Las Vegas, N.M. – The Learning Community Foundation of Albuquerque donated $10,000 to a Highlands University campaign to raise $250,000 to increase high-impact practices like undergraduate research that boost student success.
Viola Martínez, a Highlands School of Education alumna and president of the Learning Community Foundation, made the gift to the Highlands Foundation.
“This high impact-practices endowment would be a proactive approach to increasing educational advances that will have a positive impact on the professors and students at Highlands,” Martínez said. “I hope this gift from the Learning Community Foundation will be a catalyst that encourages other people and organizations to donate to this important Highlands campaign so it reaches its goal.”
The New Mexico Higher Education Department will provide a 2:1 match if the Highlands Foundation raises $250,000 in private money by March 31, 2016, creating a permanent $750,000 endowment.
“The very generous gift from Ms. Viola Martínez will be put to good use on the Highlands campus,” said Highlands University President Sam Minner. “We seek to provide the best possible faculty development opportunities which, in turn, will mean even more highly engaging learning opportunities for our students. The impact of this gift will be felt on our campus for many years. I thank Viola for her strong support of HU.”
Minner said the HU-HIPs endowment is a rare opportunity to support the university’s students in perpetuity through interest earned on the $750,000 corpus, which is not touched.
If the HU-HIPs campaign is successful, the endowment proceeds will fund faculty development aimed at expanding high-impact practices at Highlands.

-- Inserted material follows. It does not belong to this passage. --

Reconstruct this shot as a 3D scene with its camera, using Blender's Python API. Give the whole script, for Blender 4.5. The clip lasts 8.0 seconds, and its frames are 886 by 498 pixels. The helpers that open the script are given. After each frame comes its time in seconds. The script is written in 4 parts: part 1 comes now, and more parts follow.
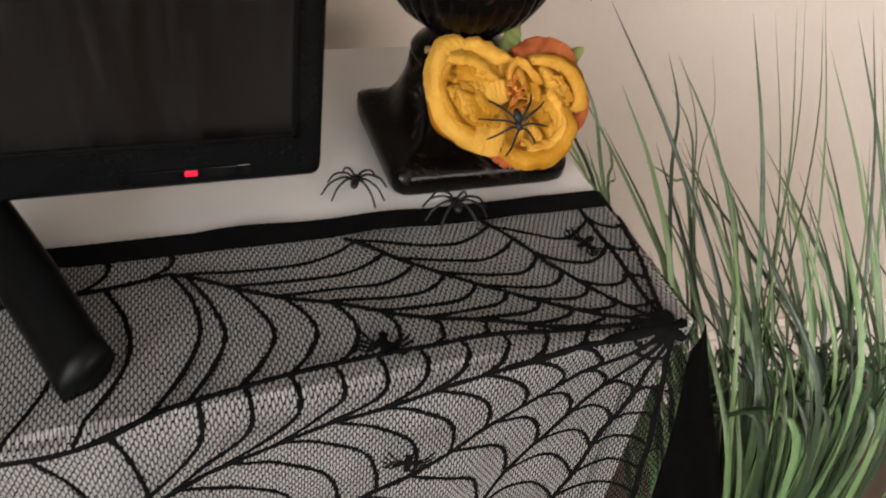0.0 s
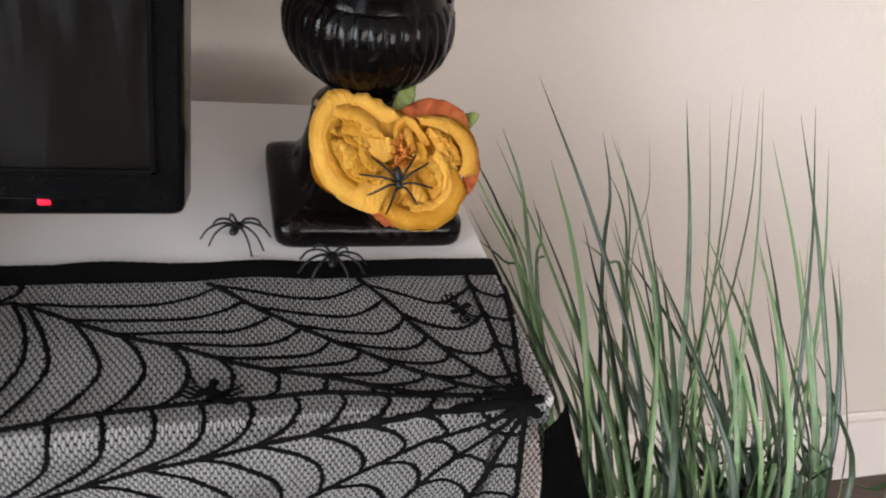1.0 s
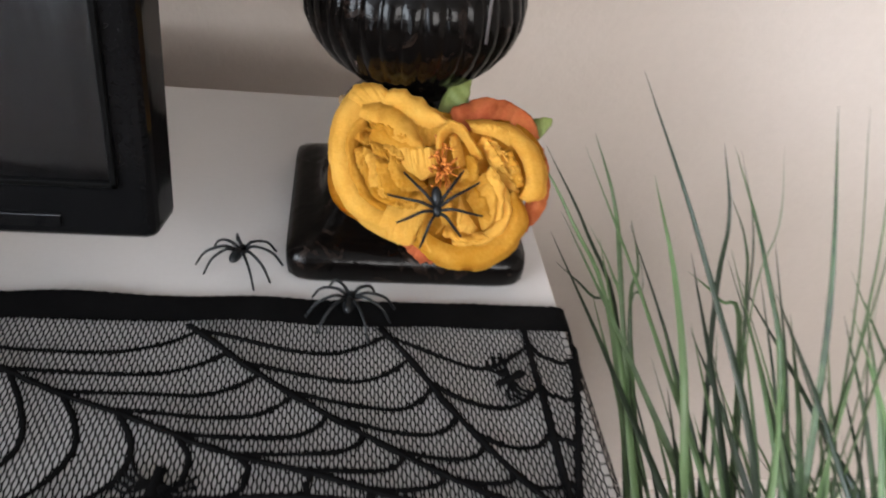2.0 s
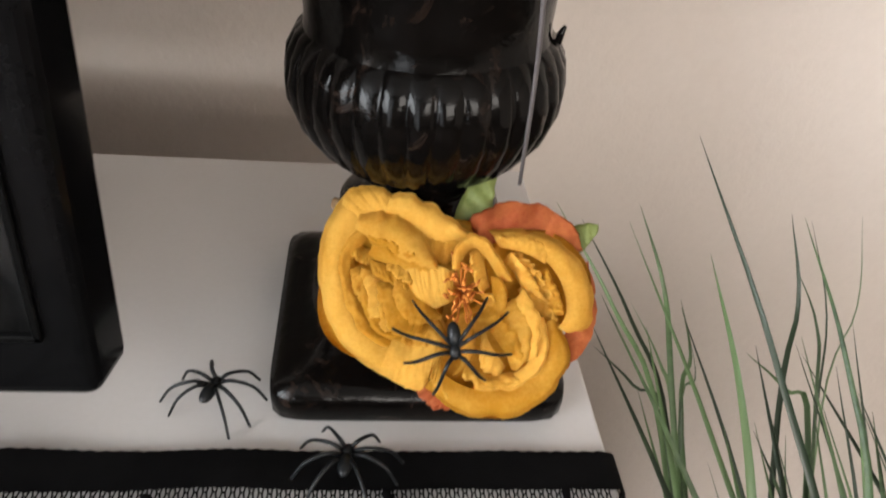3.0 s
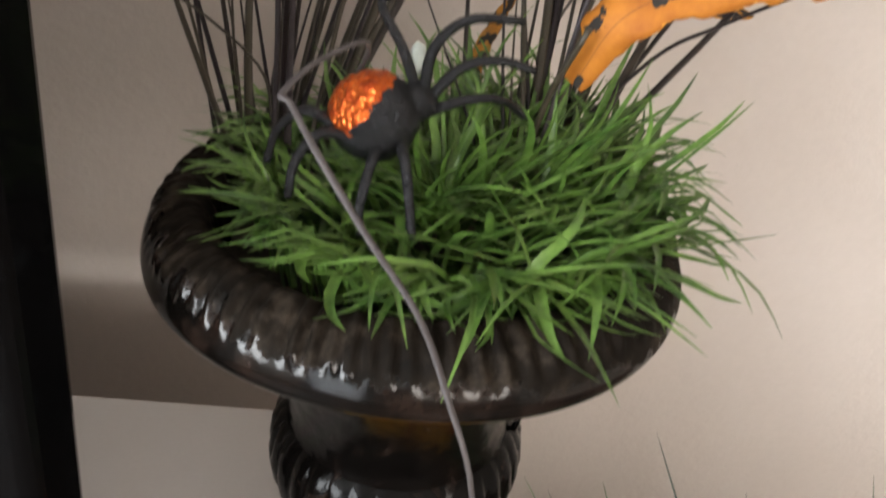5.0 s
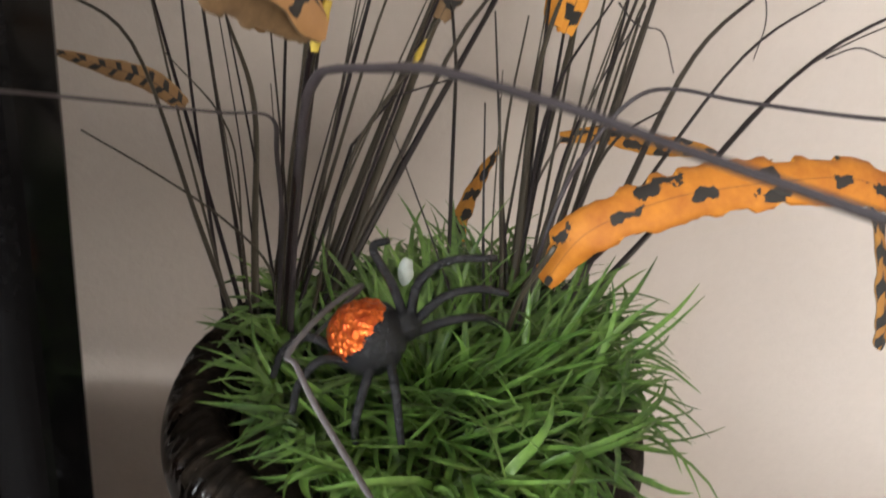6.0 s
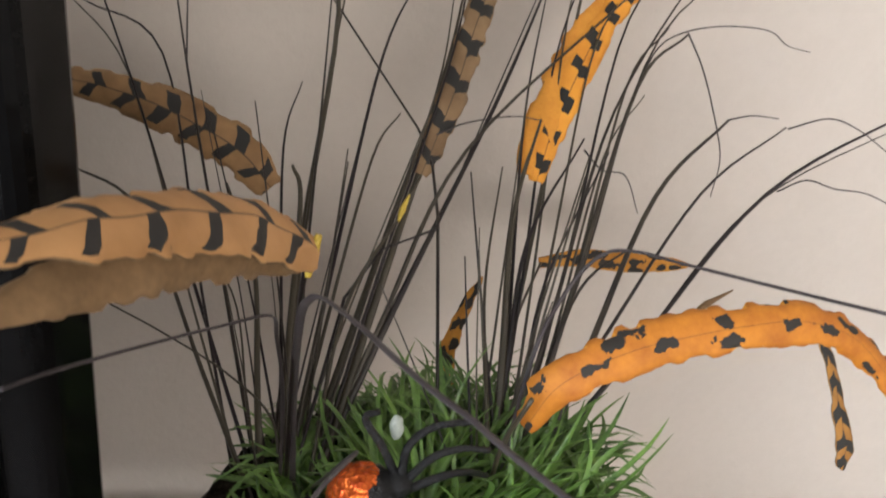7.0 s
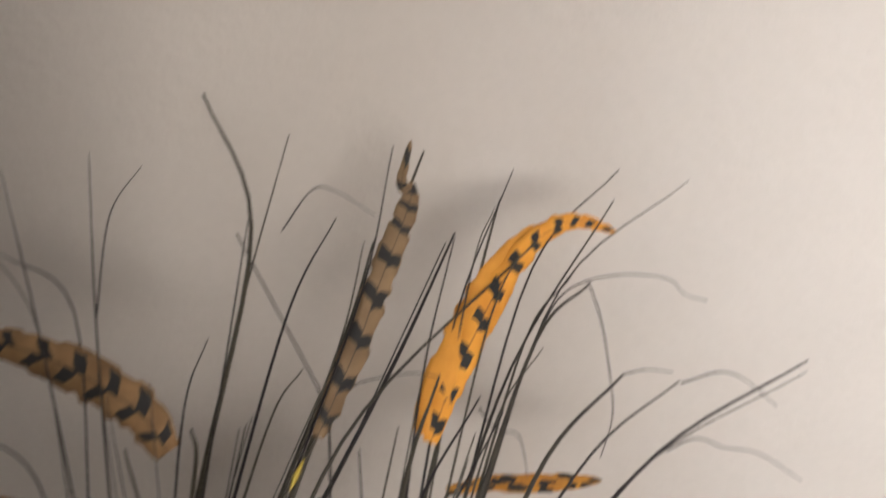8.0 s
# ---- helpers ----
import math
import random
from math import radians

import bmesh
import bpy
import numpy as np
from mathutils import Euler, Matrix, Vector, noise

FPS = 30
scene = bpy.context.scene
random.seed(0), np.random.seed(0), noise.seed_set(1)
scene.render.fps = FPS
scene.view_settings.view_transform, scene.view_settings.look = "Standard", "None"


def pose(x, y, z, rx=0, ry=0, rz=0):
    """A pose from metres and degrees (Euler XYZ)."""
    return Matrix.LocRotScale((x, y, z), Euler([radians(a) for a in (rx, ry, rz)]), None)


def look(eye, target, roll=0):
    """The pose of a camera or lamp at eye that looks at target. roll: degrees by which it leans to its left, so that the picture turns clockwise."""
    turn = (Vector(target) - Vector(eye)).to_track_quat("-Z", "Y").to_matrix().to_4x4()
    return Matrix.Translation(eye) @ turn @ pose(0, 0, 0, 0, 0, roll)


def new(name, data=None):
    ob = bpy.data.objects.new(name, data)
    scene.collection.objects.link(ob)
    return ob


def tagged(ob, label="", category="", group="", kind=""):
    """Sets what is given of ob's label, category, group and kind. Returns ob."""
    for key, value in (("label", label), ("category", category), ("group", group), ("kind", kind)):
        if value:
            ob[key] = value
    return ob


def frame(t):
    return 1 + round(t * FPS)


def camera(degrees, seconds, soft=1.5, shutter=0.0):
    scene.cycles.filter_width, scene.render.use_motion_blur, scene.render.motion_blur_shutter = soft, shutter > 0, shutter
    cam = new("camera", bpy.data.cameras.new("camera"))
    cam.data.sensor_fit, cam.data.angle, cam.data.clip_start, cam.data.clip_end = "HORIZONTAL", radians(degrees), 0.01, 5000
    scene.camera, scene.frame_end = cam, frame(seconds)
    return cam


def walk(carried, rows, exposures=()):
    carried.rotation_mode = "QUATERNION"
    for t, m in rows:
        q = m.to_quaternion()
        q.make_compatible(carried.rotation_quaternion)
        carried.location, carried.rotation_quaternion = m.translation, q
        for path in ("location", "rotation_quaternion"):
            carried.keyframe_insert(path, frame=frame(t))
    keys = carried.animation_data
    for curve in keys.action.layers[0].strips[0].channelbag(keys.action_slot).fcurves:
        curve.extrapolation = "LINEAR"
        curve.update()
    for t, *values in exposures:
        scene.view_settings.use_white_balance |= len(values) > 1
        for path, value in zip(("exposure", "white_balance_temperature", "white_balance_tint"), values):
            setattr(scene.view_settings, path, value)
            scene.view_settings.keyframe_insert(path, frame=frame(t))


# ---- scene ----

“Highlands already has a good reputation for promoting high-impact, transformative learning experiences for our students,” Minner said. “Please help us gain a regional and even national reputation as a university where students learn by participating in even more collaborative research, service-learning activities, internships, study abroad experiences and other high-impact practices.”
Tax deductible donations to the HU-HIPs campaign may be made online at www.nmhufoundation.org/hu-hips-make-a-difference, or mail your contribution for HU-HIPs to New Mexico Highlands Foundation, NMHU, Box 9000, Las Vegas, NM 87701.
Martínez said the Learning Community Foundation dissolved in 2015, and as a result there were excess funds that made the gift to the Highlands Foundation possible.
“I hold Highlands in my heart in many ways,” Martínez said. “The university provided me with scholarship money and an outstanding education, which in turn helped me build my career as an educator. Now it’s my turn to give back and help the institution that helped me.”
Martínez earned her M.A. from Highlands in educational administration with a minor in secondary education. She also earned her B.A. from Highlands with a major in literature/history and a minor in secondary education.
Her education career in New Mexico spans 36 years. The Las Vegas native’s first teaching job was as at West Las Vegas High School as a language arts teacher. She also taught language arts at Aztec High School in Aztec.
Most recently, Martínez was the principal of the Learning Community Charter School in Albuquerque from 2011 – 2014.
Her other education administration experience includes serving as the associate superintendent of the Central Consolidated Public School District in Kirtland, New Mexico, as principal at Ortiz Middle School in Santa Fe, and as assistant principal at Bernalillo High School in Bernalillo.
Martínez remains active in the Albuquerque community, serving in positions such as the Board of Trustees for the New Mexico Museum of Natural History and Science.